▸ **Given task**:
The required output consists solely of the lines from the one containing "from math import radians" down to the one containing "shutter > 0, shutter", both included, each quoted exactly.

▸ **Record excerpts**:
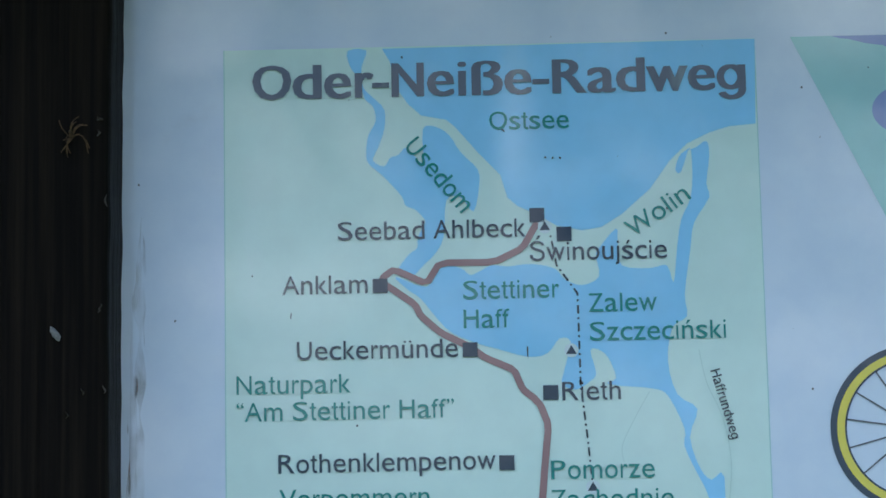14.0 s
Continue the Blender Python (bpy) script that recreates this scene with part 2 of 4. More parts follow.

---

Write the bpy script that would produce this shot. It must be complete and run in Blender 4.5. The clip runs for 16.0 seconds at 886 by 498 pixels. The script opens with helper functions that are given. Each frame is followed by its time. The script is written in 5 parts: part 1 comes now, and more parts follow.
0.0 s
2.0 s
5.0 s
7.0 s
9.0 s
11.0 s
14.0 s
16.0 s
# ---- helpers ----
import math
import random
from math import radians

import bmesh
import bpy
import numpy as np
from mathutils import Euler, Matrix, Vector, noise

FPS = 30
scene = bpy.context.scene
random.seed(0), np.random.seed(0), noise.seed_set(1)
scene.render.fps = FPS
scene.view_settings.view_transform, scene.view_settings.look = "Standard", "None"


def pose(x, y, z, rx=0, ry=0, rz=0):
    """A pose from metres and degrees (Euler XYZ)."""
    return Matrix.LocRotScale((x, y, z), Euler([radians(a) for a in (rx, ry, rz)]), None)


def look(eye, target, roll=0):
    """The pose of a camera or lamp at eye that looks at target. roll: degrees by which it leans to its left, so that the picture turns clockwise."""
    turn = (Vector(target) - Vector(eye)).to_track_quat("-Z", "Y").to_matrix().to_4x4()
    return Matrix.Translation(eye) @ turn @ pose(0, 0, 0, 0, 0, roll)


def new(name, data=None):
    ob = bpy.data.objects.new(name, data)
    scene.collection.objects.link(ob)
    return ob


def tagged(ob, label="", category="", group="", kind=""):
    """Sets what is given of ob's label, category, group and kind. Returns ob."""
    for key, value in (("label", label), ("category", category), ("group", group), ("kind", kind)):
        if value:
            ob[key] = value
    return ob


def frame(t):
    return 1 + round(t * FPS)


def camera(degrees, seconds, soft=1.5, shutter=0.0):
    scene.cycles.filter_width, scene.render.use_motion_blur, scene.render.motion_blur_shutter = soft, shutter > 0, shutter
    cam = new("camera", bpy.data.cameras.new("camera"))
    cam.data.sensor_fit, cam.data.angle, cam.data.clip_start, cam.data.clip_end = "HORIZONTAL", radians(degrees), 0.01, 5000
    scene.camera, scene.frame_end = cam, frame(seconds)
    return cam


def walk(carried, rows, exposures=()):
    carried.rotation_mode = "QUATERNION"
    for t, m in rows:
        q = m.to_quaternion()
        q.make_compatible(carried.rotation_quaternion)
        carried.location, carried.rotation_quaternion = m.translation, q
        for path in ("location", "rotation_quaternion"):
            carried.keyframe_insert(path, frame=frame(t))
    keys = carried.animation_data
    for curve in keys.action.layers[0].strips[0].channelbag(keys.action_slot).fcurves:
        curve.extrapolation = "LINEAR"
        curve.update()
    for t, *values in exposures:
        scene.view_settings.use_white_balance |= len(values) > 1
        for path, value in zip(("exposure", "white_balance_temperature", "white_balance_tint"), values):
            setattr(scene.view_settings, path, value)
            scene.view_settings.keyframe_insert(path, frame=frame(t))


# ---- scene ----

--

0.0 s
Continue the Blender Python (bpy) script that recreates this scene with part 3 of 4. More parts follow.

▸ **Result of this exercise**:
from math import radians

import bmesh
import bpy
import numpy as np
from mathutils import Euler, Matrix, Vector, noise

FPS = 30
scene = bpy.context.scene
random.seed(0), np.random.seed(0), noise.seed_set(1)
scene.render.fps = FPS
scene.view_settings.view_transform, scene.view_settings.look = "Standard", "None"


def pose(x, y, z, rx=0, ry=0, rz=0):
    """A pose from metres and degrees (Euler XYZ)."""
    return Matrix.LocRotScale((x, y, z), Euler([radians(a) for a in (rx, ry, rz)]), None)


def look(eye, target, roll=0):
    """The pose of a camera or lamp at eye that looks at target. roll: degrees by which it leans to its left, so that the picture turns clockwise."""
    turn = (Vector(target) - Vector(eye)).to_track_quat("-Z", "Y").to_matrix().to_4x4()
    return Matrix.Translation(eye) @ turn @ pose(0, 0, 0, 0, 0, roll)


def new(name, data=None):
    ob = bpy.data.objects.new(name, data)
    scene.collection.objects.link(ob)
    return ob


def tagged(ob, label="", category="", group="", kind=""):
    """Sets what is given of ob's label, category, group and kind. Returns ob."""
    for key, value in (("label", label), ("category", category), ("group", group), ("kind", kind)):
        if value:
            ob[key] = value
    return ob


def frame(t):
    return 1 + round(t * FPS)


def camera(degrees, seconds, soft=1.5, shutter=0.0):
    scene.cycles.filter_width, scene.render.use_motion_blur, scene.render.motion_blur_shutter = soft, shutter > 0, shutter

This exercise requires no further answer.